Dalla Siria all’Ucraina, la narrazione mediatica dei conflitti passa per questo paradosso: alla copertura h24 della guerra corrisponde l’assenza del racconto della guerra; ossia la guerra non viene di fatto raccontata: gli schieramenti, tanto per cominciare; le dinamiche approfondite, le linee di tensione accumulate, gli aspetti geostrategici. Tutti elementi imprescindibili per la comprensione di un conflitto. Nulla di tutto questo. Negli anni in cui l’attenzione perenne sugli attentati di matrice islamica che hanno colpito le città europee servì a dirigere il consenso verso l’intervento in Siria, credo che si sia riuscito a non dire quasi mai, e mai chiaramente, che la vasta coalizione a guida franco-americana è stata alleata con l’Arabia saudita e altre monarchie del Golfo (finanziatrici, tra l’altro, di alcuni gruppi terroristici in funzione anti-Assad); contro Russia e Iran alleate di Assad. Gli schieramenti. A dire questo ci vuole un minuto, non 24 ore, ma questo è già sufficiente a chiudere un primo – certamente iniziale – circuito di comprensione. E quindi non lo si dice. Si dice e si martella senza sosta: “Siamo sotto attacco. I valori dell’Occidente sono sotto attacco. Le nostre libertà sono sotto attacco Dobbiamo rispondere. Non possiamo non rispondere”. (A proposito, in Siria la coalizione a guida franco-americana è stata rovinosamente sconfitta). Si robotizzano le coscienze.

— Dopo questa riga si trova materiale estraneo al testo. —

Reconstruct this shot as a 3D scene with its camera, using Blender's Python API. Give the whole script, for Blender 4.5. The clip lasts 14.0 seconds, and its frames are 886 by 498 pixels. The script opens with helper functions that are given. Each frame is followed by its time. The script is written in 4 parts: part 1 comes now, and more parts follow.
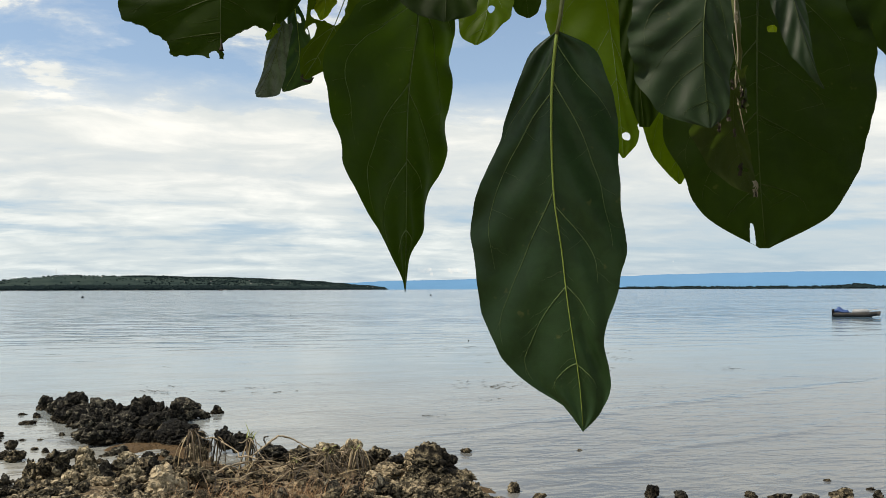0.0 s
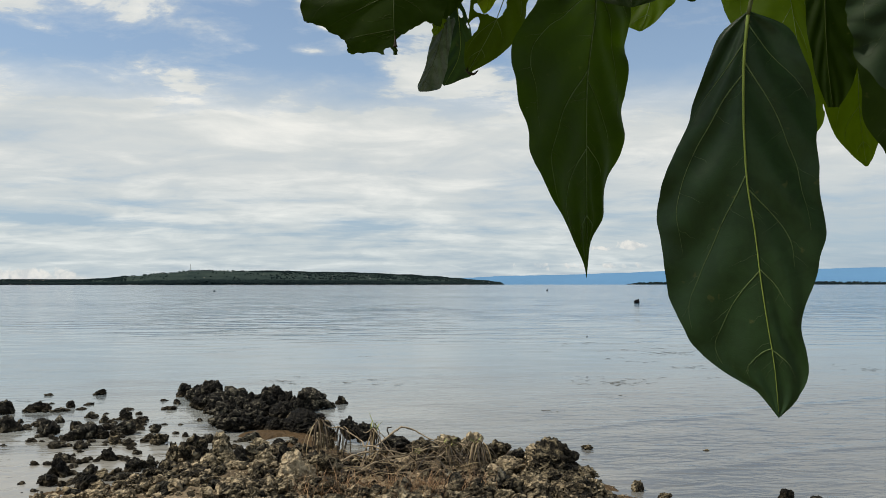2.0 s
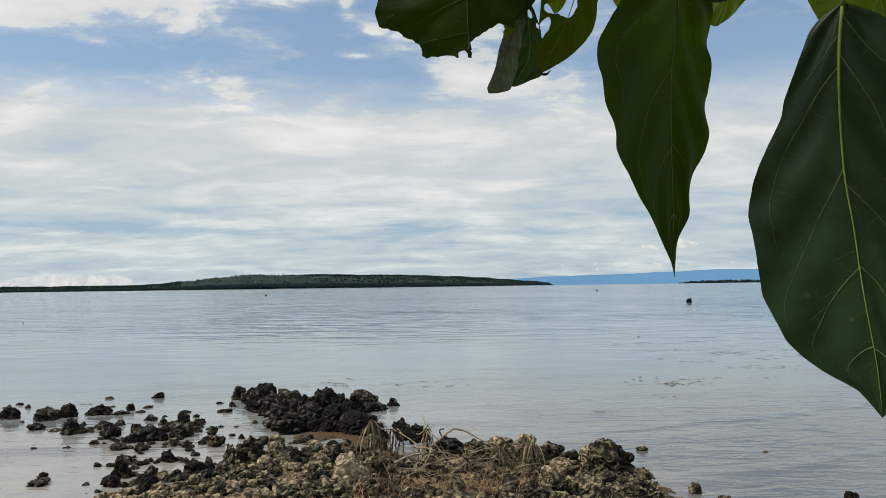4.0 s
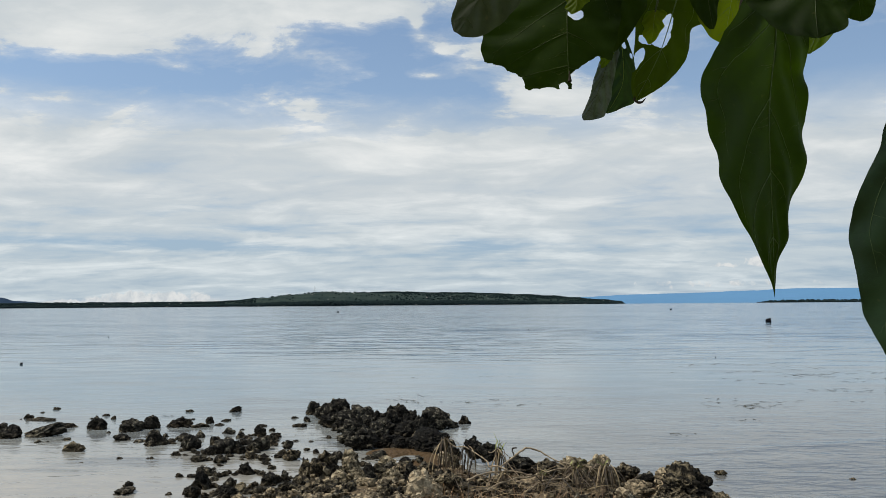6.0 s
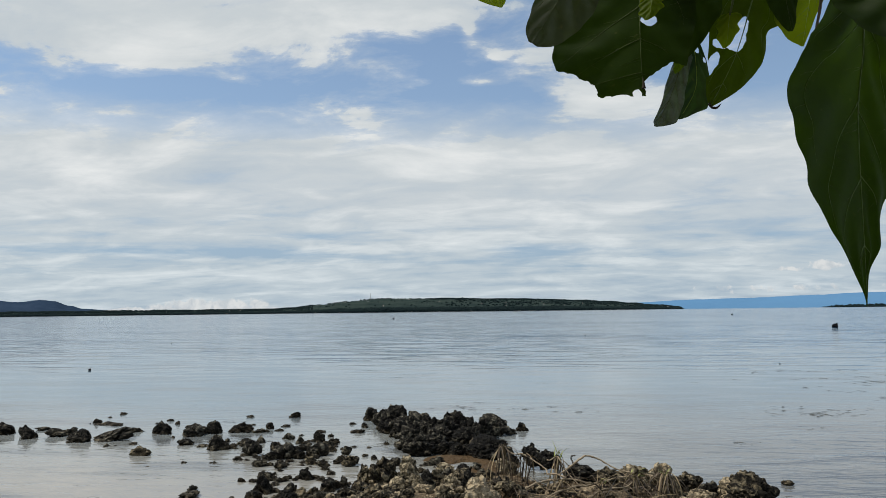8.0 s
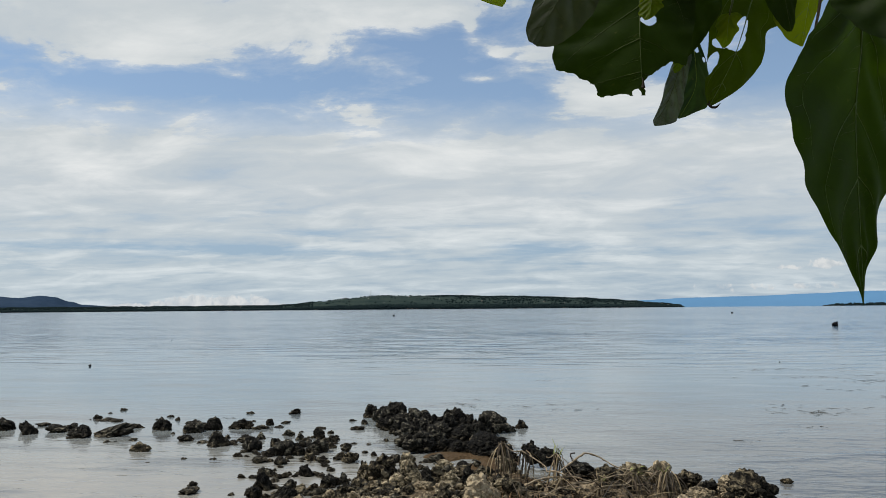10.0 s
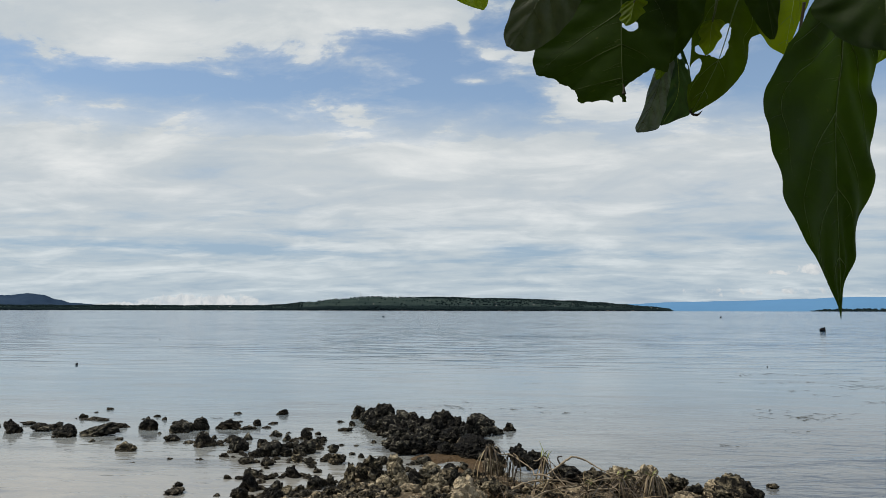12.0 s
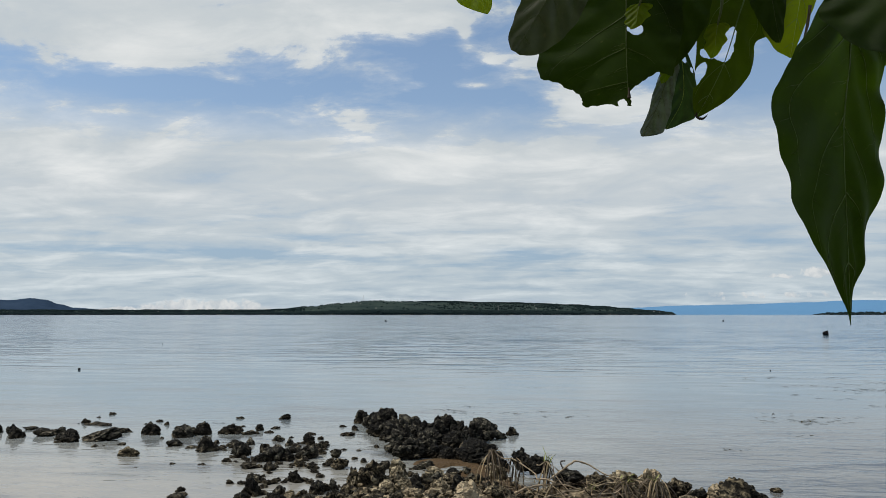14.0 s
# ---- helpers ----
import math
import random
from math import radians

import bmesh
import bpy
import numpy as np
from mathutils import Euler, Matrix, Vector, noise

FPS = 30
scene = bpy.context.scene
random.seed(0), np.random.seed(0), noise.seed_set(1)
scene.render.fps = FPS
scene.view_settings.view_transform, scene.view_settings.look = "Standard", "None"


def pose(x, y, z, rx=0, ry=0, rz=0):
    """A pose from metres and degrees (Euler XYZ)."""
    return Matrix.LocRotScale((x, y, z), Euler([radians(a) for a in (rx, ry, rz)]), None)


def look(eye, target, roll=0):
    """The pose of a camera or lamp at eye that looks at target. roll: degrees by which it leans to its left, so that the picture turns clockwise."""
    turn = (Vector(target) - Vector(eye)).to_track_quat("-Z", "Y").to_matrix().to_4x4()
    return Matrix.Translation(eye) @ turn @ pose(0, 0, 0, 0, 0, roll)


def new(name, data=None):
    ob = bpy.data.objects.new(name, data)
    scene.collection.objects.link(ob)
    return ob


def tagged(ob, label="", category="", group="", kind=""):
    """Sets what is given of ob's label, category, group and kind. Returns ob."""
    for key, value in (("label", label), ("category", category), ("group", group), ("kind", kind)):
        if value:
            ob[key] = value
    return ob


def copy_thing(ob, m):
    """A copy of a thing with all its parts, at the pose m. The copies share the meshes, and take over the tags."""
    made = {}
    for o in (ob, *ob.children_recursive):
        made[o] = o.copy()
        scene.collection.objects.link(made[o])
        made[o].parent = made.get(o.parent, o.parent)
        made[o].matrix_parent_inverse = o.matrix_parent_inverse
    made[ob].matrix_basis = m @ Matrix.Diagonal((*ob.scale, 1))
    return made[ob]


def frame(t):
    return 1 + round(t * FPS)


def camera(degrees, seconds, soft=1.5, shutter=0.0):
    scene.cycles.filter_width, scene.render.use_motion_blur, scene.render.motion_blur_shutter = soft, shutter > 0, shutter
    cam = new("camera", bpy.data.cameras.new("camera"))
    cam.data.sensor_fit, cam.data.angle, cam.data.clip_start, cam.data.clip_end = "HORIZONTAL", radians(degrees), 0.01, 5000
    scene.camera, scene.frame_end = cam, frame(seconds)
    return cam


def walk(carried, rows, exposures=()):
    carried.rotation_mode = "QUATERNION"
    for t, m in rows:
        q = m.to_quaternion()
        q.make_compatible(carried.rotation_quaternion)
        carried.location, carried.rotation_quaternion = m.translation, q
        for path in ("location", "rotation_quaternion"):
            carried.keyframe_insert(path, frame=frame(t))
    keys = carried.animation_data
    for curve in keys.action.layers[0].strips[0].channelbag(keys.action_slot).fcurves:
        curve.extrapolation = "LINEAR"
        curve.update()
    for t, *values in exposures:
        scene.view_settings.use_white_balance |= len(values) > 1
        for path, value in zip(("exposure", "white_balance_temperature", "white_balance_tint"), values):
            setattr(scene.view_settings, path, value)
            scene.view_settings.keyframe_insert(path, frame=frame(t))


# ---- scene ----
cam = camera(58.0, 14.0, soft=0.7)
ROWS = (
    (0, 0.0301, 0.0036, 1.8072, -11.930, 2.870, 0.138),
    (0.5, 0.0130, 0.0088, 1.8016, -9.131, 2.689, -0.224),
    (1, 0.0082, 0.0074, 1.8016, -6.894, 2.708, -0.486),
    (1.5, 0.0001, 0.0003, 1.8000, -5.006, 2.550, -0.369),
    (2, -0.0067, -0.0007, 1.8018, -3.634, 2.522, 0.027),
    (2.5, -0.0072, -0.0020, 1.8018, -1.983, 2.765, 0.287),
    (3, -0.0149, -0.0001, 1.8012, -1.587, 2.598, 0.596),
    (5.5, -0.0422, -0.0254, 1.8034, 3.508, 3.464, 0.543),
    (6, -0.0505, -0.0389, 1.8023, 4.811, 3.980, 0.433),
    (6.5, -0.0543, -0.0366, 1.8025, 6.375, 3.998, 0.500),
    (7, -0.0622, -0.0348, 1.8037, 7.991, 4.116, 0.391),
    (7.5, -0.0692, -0.0358, 1.8032, 8.409, 4.365, 0.536),
    (8, -0.0639, -0.0393, 1.8059, 8.748, 4.459, 0.670),
    (10.5, -0.0626, -0.0429, 1.8063, 8.690, 4.208, 0.372),
    (11, -0.0588, -0.0388, 1.8067, 8.421, 4.167, 0.075),
    (11.5, -0.0583, -0.0358, 1.8076, 8.154, 4.275, -0.144),
    (12, -0.0544, -0.0326, 1.8101, 8.040, 4.382, -0.112),
    (12.5, -0.0550, -0.0312, 1.8103, 7.895, 4.529, -0.175),
    (13, -0.0549, -0.0331, 1.8105, 7.860, 4.668, -0.166),
    (13.5, -0.0544, -0.0303, 1.8121, 8.106, 4.678, -0.094),
    (14, -0.0565, -0.0290, 1.8113, 8.199, 4.673, 0.002),
)
walk(cam, [(t, pose(x, y, z, 90 + pitch, roll, yaw)) for t, x, y, z, yaw, pitch, roll in ROWS],
     exposures=((0.0, 0.39, 7350, 10), (0.5, 0.31, 7320, 10), (1.5, 0.16, 7200, 10), (3.0, 0.10, 7080, 10), (6.0, 0.05, 6800, 10), (7.5, 0.0, 6740, 10), (14.0, -0.02, 6740, 10)))

# ---- world, sun ----
SUN_EL, SUN_AZ = radians(56), radians(-98)   # azimuth from +y towards +x


def node(tree, kind, **values):
    n = tree.nodes.new(kind)
    for key, value in values.items():
        if key in n.inputs:
            n.inputs[key].default_value = value
    return n


def math_node(tree, op, a, b=None, clamp=False):
    n = tree.nodes.new("ShaderNodeMath")
    n.operation, n.use_clamp = op, clamp
    for i, value in enumerate((a, b)):
        if value is None:
            continue
        if isinstance(value, (int, float)):
            n.inputs[i].default_value = value
        else:
            tree.links.new(value, n.inputs[i])
    return n.outputs[0]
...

Esattamente allo stesso modo per l’Ucraina. La complessità del conflitto non esiste. Si glissa e si distorce. Si lavora a pieno regime per suscitare una reazione esclusivamente emotiva, compulsiva, deterministica, meccanica. e quindi militarista. Come si può dubitare di quale sia la parte giusta? Con il popolo ucraino. Chi ne dubita? Nessuno! E quindi, intervento. Ovviamente l’equazione semplicistica si sbriciola, come nel caso della Siria (chi dubitava che gli attentati terroristici fossero, e siano sempre, esecrabili? Nessuno. E che siano una minaccia per la nostra sicurezza? Nessuno. E, quindi, guerra), non appena si approfondisca un minimo. Quindi non si approfondisce. Lo schema è trito, è ripetitivo, l’analogia è piena, con il condimento dell’islamofobia ieri, della russofobia
oggi. Eppure il funzionamento è garantito. (Noi “occidentali”, poi, siamo ormai di bocca molto buona, perché i flussi pseudo-informativi sono determinati da quelle stesse colossali multinazionali che ci dispensano le protesi narcisistiche senza le quali non esistiamo più, cioè siamo verso i proprietari del capitalismo digitale in una condizione di sostanziale sudditanza).
Nel caso dell’Ucraina l’informazione non tocca mai, non sfiora nemmeno, non nomina, in una parola rimuove l’ingerenza degli Stati Uniti nel delicato passaggio politico-istituzionale del 2013-14; la persecuzione feroce iniziata da allora contro i russi etnici del Donbass dal governo di Kiev non esitando ad avvalersi allo scopo di milizie naziste inquadrate nell’esercito regolare; la tragi-comica figura di Zelensky, che mi chiedo davvero per quanto ancora potrà essere spacciato per statista e sincero democratico senza apparire totalmente ridicoli, e molto altro ancora.
Per toccare questi elementi in modo chiaro non sarebbe affatto necessaria una copertura h24, sarebbe più che sufficiente un’ora di informazione fatta bene. Non per nulla, per carità, proprio per dovere di informazione! Per consentire che le persone si formino un’opinione corretta. Proprio questo si vuole in ogni modo evitare. Così alla copertura h24 molto chiaramente corrisponde non una maggiore valenza informativa, ma al contrario la volontà sistematica di non dire nulla di vero.